[Start COLLECTED DATA]

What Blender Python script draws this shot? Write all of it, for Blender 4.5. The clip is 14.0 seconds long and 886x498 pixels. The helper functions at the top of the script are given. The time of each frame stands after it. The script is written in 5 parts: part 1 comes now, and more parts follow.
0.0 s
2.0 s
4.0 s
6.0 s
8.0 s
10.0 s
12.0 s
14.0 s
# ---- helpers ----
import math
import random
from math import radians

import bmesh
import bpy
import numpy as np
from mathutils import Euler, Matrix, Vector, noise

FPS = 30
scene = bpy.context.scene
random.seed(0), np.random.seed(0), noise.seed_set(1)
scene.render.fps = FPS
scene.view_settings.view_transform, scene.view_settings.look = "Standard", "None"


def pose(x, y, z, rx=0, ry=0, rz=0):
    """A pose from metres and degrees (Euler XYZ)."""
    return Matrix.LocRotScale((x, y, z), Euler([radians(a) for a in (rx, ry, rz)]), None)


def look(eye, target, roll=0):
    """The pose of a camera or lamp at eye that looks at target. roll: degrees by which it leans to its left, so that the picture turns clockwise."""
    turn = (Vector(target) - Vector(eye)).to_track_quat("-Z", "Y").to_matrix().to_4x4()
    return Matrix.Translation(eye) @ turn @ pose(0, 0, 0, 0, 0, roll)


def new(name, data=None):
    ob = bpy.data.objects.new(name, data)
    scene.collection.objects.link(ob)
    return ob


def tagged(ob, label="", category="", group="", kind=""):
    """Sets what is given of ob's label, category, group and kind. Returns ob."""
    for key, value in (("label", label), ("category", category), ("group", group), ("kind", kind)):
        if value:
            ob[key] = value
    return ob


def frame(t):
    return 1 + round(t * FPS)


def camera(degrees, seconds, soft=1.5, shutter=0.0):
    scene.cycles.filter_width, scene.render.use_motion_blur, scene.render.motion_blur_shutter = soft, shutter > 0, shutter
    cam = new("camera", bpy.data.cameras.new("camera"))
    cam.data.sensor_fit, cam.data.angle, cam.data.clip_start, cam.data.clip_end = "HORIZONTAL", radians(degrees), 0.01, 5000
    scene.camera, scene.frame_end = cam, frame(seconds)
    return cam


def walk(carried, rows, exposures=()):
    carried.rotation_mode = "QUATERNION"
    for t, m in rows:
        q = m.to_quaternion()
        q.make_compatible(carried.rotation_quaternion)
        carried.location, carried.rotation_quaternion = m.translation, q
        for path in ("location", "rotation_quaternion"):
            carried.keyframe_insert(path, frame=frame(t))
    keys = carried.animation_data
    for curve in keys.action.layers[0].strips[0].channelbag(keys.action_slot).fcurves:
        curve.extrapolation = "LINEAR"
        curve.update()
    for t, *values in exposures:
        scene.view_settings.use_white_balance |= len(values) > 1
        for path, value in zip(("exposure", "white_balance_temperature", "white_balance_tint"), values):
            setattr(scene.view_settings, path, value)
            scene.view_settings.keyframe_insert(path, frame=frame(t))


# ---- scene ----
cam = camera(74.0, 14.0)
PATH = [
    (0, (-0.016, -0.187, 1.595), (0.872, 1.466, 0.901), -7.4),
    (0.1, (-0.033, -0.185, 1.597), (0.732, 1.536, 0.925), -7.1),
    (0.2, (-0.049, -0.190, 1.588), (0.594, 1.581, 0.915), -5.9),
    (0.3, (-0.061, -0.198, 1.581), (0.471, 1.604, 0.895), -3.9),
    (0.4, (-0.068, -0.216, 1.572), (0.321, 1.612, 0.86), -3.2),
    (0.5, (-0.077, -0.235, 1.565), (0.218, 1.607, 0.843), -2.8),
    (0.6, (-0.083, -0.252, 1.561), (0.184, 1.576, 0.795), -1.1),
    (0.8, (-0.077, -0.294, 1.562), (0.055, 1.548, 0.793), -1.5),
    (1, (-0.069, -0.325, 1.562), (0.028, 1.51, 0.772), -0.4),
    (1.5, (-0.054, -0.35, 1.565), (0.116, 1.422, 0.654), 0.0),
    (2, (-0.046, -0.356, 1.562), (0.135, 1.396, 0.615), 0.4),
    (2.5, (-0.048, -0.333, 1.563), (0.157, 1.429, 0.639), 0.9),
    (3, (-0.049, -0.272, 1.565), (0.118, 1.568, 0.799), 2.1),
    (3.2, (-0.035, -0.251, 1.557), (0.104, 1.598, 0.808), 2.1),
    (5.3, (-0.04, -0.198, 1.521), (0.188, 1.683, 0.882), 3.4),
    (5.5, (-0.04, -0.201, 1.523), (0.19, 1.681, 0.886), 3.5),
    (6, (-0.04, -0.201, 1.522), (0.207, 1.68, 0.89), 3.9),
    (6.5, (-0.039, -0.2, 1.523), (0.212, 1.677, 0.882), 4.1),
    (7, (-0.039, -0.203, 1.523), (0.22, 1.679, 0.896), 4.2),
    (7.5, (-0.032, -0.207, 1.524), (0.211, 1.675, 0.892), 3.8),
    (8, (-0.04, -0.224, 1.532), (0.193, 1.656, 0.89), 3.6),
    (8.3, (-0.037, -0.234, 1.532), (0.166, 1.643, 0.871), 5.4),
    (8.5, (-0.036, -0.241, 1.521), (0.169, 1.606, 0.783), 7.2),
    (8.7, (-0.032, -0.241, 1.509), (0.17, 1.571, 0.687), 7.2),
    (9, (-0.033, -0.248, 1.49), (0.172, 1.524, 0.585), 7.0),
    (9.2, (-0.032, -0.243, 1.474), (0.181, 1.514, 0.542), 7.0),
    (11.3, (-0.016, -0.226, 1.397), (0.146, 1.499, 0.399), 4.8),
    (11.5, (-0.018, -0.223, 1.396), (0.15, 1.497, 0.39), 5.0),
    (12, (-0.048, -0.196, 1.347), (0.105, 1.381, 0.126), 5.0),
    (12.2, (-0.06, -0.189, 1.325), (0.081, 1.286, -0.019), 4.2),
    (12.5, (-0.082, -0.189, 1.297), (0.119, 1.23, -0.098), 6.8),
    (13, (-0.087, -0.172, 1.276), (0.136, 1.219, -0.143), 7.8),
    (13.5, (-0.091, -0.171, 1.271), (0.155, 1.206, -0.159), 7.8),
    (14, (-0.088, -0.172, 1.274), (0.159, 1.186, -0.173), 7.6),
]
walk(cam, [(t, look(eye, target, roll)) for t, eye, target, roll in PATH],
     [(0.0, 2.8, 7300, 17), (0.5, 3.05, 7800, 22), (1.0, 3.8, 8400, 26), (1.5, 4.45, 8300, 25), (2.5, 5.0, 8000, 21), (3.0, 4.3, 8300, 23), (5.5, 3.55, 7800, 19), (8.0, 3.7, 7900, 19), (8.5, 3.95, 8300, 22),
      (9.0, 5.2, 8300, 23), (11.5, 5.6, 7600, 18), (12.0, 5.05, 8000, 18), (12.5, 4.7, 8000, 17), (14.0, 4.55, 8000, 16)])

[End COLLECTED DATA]

GIVEN INSTRUCTION
Reproduce the whole listing word for word.

OUTPUT OF THE EXERCISE
What Blender Python script draws this shot? Write all of it, for Blender 4.5. The clip is 14.0 seconds long and 886x498 pixels. The helper functions at the top of the script are given. The time of each frame stands after it. The script is written in 5 parts: part 1 comes now, and more parts follow.
0.0 s
2.0 s
4.0 s
6.0 s
8.0 s
10.0 s
12.0 s
14.0 s
# ---- helpers ----
import math
import random
from math import radians

import bmesh
import bpy
import numpy as np
from mathutils import Euler, Matrix, Vector, noise

FPS = 30
scene = bpy.context.scene
random.seed(0), np.random.seed(0), noise.seed_set(1)
scene.render.fps = FPS
scene.view_settings.view_transform, scene.view_settings.look = "Standard", "None"


def pose(x, y, z, rx=0, ry=0, rz=0):
    """A pose from metres and degrees (Euler XYZ)."""
    return Matrix.LocRotScale((x, y, z), Euler([radians(a) for a in (rx, ry, rz)]), None)


def look(eye, target, roll=0):
    """The pose of a camera or lamp at eye that looks at target. roll: degrees by which it leans to its left, so that the picture turns clockwise."""
    turn = (Vector(target) - Vector(eye)).to_track_quat("-Z", "Y").to_matrix().to_4x4()
    return Matrix.Translation(eye) @ turn @ pose(0, 0, 0, 0, 0, roll)


def new(name, data=None):
    ob = bpy.data.objects.new(name, data)
    scene.collection.objects.link(ob)
    return ob


def tagged(ob, label="", category="", group="", kind=""):
    """Sets what is given of ob's label, category, group and kind. Returns ob."""
    for key, value in (("label", label), ("category", category), ("group", group), ("kind", kind)):
        if value:
            ob[key] = value
    return ob


def frame(t):
    return 1 + round(t * FPS)


def camera(degrees, seconds, soft=1.5, shutter=0.0):
    scene.cycles.filter_width, scene.render.use_motion_blur, scene.render.motion_blur_shutter = soft, shutter > 0, shutter
    cam = new("camera", bpy.data.cameras.new("camera"))
    cam.data.sensor_fit, cam.data.angle, cam.data.clip_start, cam.data.clip_end = "HORIZONTAL", radians(degrees), 0.01, 5000
    scene.camera, scene.frame_end = cam, frame(seconds)
    return cam


def walk(carried, rows, exposures=()):
    carried.rotation_mode = "QUATERNION"
    for t, m in rows:
        q = m.to_quaternion()
        q.make_compatible(carried.rotation_quaternion)
        carried.location, carried.rotation_quaternion = m.translation, q
        for path in ("location", "rotation_quaternion"):
            carried.keyframe_insert(path, frame=frame(t))
    keys = carried.animation_data
    for curve in keys.action.layers[0].strips[0].channelbag(keys.action_slot).fcurves:
        curve.extrapolation = "LINEAR"
        curve.update()
    for t, *values in exposures:
        scene.view_settings.use_white_balance |= len(values) > 1
        for path, value in zip(("exposure", "white_balance_temperature", "white_balance_tint"), values):
            setattr(scene.view_settings, path, value)
            scene.view_settings.keyframe_insert(path, frame=frame(t))


# ---- scene ----
cam = camera(74.0, 14.0)
PATH = [
    (0, (-0.016, -0.187, 1.595), (0.872, 1.466, 0.901), -7.4),
    (0.1, (-0.033, -0.185, 1.597), (0.732, 1.536, 0.925), -7.1),
    (0.2, (-0.049, -0.190, 1.588), (0.594, 1.581, 0.915), -5.9),
    (0.3, (-0.061, -0.198, 1.581), (0.471, 1.604, 0.895), -3.9),
    (0.4, (-0.068, -0.216, 1.572), (0.321, 1.612, 0.86), -3.2),
    (0.5, (-0.077, -0.235, 1.565), (0.218, 1.607, 0.843), -2.8),
    (0.6, (-0.083, -0.252, 1.561), (0.184, 1.576, 0.795), -1.1),
    (0.8, (-0.077, -0.294, 1.562), (0.055, 1.548, 0.793), -1.5),
    (1, (-0.069, -0.325, 1.562), (0.028, 1.51, 0.772), -0.4),
    (1.5, (-0.054, -0.35, 1.565), (0.116, 1.422, 0.654), 0.0),
    (2, (-0.046, -0.356, 1.562), (0.135, 1.396, 0.615), 0.4),
    (2.5, (-0.048, -0.333, 1.563), (0.157, 1.429, 0.639), 0.9),
    (3, (-0.049, -0.272, 1.565), (0.118, 1.568, 0.799), 2.1),
    (3.2, (-0.035, -0.251, 1.557), (0.104, 1.598, 0.808), 2.1),
    (5.3, (-0.04, -0.198, 1.521), (0.188, 1.683, 0.882), 3.4),
    (5.5, (-0.04, -0.201, 1.523), (0.19, 1.681, 0.886), 3.5),
    (6, (-0.04, -0.201, 1.522), (0.207, 1.68, 0.89), 3.9),
    (6.5, (-0.039, -0.2, 1.523), (0.212, 1.677, 0.882), 4.1),
    (7, (-0.039, -0.203, 1.523), (0.22, 1.679, 0.896), 4.2),
    (7.5, (-0.032, -0.207, 1.524), (0.211, 1.675, 0.892), 3.8),
    (8, (-0.04, -0.224, 1.532), (0.193, 1.656, 0.89), 3.6),
    (8.3, (-0.037, -0.234, 1.532), (0.166, 1.643, 0.871), 5.4),
    (8.5, (-0.036, -0.241, 1.521), (0.169, 1.606, 0.783), 7.2),
    (8.7, (-0.032, -0.241, 1.509), (0.17, 1.571, 0.687), 7.2),
    (9, (-0.033, -0.248, 1.49), (0.172, 1.524, 0.585), 7.0),
    (9.2, (-0.032, -0.243, 1.474), (0.181, 1.514, 0.542), 7.0),
    (11.3, (-0.016, -0.226, 1.397), (0.146, 1.499, 0.399), 4.8),
    (11.5, (-0.018, -0.223, 1.396), (0.15, 1.497, 0.39), 5.0),
    (12, (-0.048, -0.196, 1.347), (0.105, 1.381, 0.126), 5.0),
    (12.2, (-0.06, -0.189, 1.325), (0.081, 1.286, -0.019), 4.2),
    (12.5, (-0.082, -0.189, 1.297), (0.119, 1.23, -0.098), 6.8),
    (13, (-0.087, -0.172, 1.276), (0.136, 1.219, -0.143), 7.8),
    (13.5, (-0.091, -0.171, 1.271), (0.155, 1.206, -0.159), 7.8),
    (14, (-0.088, -0.172, 1.274), (0.159, 1.186, -0.173), 7.6),
]
walk(cam, [(t, look(eye, target, roll)) for t, eye, target, roll in PATH],
     [(0.0, 2.8, 7300, 17), (0.5, 3.05, 7800, 22), (1.0, 3.8, 8400, 26), (1.5, 4.45, 8300, 25), (2.5, 5.0, 8000, 21), (3.0, 4.3, 8300, 23), (5.5, 3.55, 7800, 19), (8.0, 3.7, 7900, 19), (8.5, 3.95, 8300, 22),
      (9.0, 5.2, 8300, 23), (11.5, 5.6, 7600, 18), (12.0, 5.05, 8000, 18), (12.5, 4.7, 8000, 17), (14.0, 4.55, 8000, 16)])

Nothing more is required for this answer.